◆ **EXERCISE TASK**
Copy out all lines carrying the word "Blender".

◆ **EXERCISE MATERIAL**

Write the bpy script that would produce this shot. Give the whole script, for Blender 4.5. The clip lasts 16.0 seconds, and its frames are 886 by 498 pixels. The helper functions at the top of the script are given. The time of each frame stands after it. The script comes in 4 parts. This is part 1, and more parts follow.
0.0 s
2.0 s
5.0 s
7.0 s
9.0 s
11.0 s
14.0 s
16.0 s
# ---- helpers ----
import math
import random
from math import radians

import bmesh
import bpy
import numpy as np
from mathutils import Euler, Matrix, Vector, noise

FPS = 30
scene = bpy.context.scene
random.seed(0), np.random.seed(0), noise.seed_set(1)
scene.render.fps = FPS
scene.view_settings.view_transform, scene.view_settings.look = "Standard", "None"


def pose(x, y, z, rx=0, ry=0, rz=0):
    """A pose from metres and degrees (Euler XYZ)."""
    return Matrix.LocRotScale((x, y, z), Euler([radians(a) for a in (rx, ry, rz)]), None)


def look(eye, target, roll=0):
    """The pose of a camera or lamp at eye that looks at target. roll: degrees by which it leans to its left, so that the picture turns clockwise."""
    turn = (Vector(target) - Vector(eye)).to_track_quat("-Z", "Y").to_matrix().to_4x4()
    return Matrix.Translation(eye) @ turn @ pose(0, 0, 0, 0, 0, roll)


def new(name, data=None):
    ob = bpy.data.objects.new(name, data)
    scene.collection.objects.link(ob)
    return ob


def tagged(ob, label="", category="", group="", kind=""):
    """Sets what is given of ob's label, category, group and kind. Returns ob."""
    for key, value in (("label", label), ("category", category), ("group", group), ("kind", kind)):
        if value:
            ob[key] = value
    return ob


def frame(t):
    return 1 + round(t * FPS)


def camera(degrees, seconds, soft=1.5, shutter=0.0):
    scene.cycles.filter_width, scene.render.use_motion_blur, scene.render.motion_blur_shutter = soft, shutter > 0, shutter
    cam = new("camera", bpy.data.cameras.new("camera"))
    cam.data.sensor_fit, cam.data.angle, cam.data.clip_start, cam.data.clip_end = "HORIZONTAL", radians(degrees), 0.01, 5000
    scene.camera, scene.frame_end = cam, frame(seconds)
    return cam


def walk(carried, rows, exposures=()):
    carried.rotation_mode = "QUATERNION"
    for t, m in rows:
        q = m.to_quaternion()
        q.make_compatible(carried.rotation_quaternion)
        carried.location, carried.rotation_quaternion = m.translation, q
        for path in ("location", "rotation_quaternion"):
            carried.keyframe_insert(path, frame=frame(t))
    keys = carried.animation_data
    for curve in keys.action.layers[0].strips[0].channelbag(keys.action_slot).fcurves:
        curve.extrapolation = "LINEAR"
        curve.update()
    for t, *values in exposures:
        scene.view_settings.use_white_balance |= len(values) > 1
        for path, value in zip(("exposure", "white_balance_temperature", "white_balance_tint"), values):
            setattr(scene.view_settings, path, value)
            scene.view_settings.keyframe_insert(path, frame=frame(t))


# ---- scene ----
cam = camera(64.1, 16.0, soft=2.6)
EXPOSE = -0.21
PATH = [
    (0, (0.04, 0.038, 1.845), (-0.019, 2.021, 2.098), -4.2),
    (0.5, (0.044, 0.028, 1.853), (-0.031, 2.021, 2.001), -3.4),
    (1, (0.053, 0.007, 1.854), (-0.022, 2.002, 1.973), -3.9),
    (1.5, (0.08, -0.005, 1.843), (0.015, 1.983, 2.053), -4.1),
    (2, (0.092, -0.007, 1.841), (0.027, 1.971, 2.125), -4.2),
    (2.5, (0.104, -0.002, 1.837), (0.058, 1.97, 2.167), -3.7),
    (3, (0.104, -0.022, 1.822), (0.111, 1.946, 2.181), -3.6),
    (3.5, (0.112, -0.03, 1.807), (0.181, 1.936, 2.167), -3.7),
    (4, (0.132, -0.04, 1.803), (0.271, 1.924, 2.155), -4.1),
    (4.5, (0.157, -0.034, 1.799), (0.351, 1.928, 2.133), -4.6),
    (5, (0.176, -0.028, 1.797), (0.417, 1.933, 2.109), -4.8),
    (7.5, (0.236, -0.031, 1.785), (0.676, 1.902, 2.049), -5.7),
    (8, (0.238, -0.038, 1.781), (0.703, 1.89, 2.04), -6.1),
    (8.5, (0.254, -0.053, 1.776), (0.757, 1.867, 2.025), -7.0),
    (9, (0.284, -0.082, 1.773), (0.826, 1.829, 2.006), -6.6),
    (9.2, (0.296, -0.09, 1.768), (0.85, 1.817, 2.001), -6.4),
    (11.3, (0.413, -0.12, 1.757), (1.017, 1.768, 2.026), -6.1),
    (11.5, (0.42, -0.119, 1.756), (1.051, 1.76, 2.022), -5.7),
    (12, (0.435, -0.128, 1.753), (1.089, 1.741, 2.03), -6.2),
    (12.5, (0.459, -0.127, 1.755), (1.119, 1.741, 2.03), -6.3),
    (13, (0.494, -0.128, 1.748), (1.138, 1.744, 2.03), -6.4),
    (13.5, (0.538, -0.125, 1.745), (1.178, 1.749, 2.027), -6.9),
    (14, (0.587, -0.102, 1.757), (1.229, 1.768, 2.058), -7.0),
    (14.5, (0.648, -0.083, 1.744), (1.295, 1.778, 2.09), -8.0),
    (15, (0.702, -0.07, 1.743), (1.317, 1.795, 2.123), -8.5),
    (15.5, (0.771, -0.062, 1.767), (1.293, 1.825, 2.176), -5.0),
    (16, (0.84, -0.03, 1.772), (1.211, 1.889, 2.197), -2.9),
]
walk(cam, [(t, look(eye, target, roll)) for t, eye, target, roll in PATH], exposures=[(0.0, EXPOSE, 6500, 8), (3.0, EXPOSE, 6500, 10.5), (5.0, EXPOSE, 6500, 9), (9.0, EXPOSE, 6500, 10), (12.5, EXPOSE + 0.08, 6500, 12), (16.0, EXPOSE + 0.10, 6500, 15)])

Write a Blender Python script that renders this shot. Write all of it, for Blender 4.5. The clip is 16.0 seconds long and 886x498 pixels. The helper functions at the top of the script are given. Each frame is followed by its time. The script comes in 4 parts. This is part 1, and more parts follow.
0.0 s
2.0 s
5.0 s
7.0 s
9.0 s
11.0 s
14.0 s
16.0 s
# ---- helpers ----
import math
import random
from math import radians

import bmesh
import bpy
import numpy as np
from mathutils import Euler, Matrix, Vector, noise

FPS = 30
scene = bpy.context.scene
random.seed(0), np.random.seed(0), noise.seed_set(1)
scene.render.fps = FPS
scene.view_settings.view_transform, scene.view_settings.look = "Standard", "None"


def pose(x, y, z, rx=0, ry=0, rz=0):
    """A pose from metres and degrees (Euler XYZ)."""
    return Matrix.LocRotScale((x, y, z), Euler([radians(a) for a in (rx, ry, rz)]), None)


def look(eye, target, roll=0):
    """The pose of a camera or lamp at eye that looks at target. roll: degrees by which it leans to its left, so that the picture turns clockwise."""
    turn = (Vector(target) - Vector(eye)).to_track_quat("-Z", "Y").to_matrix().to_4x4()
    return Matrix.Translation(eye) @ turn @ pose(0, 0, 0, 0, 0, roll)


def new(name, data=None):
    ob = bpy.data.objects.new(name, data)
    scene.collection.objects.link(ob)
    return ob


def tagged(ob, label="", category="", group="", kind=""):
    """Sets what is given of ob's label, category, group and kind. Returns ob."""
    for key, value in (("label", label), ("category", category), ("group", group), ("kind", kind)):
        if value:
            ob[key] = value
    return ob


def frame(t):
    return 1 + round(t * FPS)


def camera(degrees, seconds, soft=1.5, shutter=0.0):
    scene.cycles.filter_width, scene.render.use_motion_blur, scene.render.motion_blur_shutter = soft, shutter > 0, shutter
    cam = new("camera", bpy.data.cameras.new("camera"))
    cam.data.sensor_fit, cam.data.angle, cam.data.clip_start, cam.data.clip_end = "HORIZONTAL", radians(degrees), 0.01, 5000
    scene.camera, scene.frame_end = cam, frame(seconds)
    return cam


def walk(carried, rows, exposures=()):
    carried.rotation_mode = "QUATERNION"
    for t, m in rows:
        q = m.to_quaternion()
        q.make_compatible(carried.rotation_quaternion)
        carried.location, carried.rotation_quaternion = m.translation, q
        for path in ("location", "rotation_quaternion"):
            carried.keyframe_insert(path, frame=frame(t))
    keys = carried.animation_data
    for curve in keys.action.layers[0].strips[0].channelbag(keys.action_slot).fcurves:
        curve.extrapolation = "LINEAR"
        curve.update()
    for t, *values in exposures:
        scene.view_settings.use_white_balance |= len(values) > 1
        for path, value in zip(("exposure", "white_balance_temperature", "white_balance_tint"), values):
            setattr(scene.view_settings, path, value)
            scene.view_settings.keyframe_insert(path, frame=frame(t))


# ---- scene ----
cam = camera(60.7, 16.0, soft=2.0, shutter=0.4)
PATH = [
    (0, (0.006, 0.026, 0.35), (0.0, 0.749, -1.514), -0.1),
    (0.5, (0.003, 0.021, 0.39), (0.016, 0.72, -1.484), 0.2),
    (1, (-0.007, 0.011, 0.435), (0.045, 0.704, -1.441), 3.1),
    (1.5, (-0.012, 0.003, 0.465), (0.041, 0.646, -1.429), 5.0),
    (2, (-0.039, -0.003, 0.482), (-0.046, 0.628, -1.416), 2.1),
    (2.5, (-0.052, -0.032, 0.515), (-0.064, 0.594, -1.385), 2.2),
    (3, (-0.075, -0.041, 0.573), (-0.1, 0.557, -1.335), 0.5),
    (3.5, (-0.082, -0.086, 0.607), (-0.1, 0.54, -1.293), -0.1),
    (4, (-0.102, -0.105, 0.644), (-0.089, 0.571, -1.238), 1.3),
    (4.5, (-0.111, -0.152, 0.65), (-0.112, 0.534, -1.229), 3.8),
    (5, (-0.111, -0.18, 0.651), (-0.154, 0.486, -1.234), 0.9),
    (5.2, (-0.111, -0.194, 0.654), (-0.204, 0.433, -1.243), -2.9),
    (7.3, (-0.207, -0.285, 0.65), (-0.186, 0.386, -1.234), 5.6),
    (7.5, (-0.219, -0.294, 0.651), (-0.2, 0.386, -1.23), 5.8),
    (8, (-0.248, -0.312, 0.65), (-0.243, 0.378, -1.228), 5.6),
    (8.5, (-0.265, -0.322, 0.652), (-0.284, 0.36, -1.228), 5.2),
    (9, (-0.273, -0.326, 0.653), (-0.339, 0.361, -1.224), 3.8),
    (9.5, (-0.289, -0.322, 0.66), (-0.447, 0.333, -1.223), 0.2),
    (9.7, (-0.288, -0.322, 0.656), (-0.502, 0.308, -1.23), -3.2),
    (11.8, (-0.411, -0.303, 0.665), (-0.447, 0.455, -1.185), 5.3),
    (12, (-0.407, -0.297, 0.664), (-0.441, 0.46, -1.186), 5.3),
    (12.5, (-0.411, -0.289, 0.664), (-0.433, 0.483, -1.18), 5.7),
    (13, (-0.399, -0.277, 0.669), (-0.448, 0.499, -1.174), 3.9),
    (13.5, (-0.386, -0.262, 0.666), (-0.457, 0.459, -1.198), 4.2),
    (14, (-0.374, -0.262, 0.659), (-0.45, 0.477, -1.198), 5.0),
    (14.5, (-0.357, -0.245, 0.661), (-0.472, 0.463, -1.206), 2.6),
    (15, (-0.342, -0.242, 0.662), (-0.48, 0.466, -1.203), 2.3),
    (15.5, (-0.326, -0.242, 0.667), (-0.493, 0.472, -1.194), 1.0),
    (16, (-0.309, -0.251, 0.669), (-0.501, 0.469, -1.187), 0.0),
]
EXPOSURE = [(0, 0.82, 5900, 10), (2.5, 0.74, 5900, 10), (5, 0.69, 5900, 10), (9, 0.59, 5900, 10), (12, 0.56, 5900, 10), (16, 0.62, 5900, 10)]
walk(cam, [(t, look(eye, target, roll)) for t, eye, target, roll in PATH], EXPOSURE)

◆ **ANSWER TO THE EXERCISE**
Write the bpy script that would produce this shot. Give the whole script, for Blender 4.5. The clip lasts 16.0 seconds, and its frames are 886 by 498 pixels. The helper functions at the top of the script are given. The time of each frame stands after it. The script comes in 4 parts. This is part 1, and more parts follow.
Write a Blender Python script that renders this shot. Write all of it, for Blender 4.5. The clip is 16.0 seconds long and 886x498 pixels. The helper functions at the top of the script are given. Each frame is followed by its time. The script comes in 4 parts. This is part 1, and more parts follow.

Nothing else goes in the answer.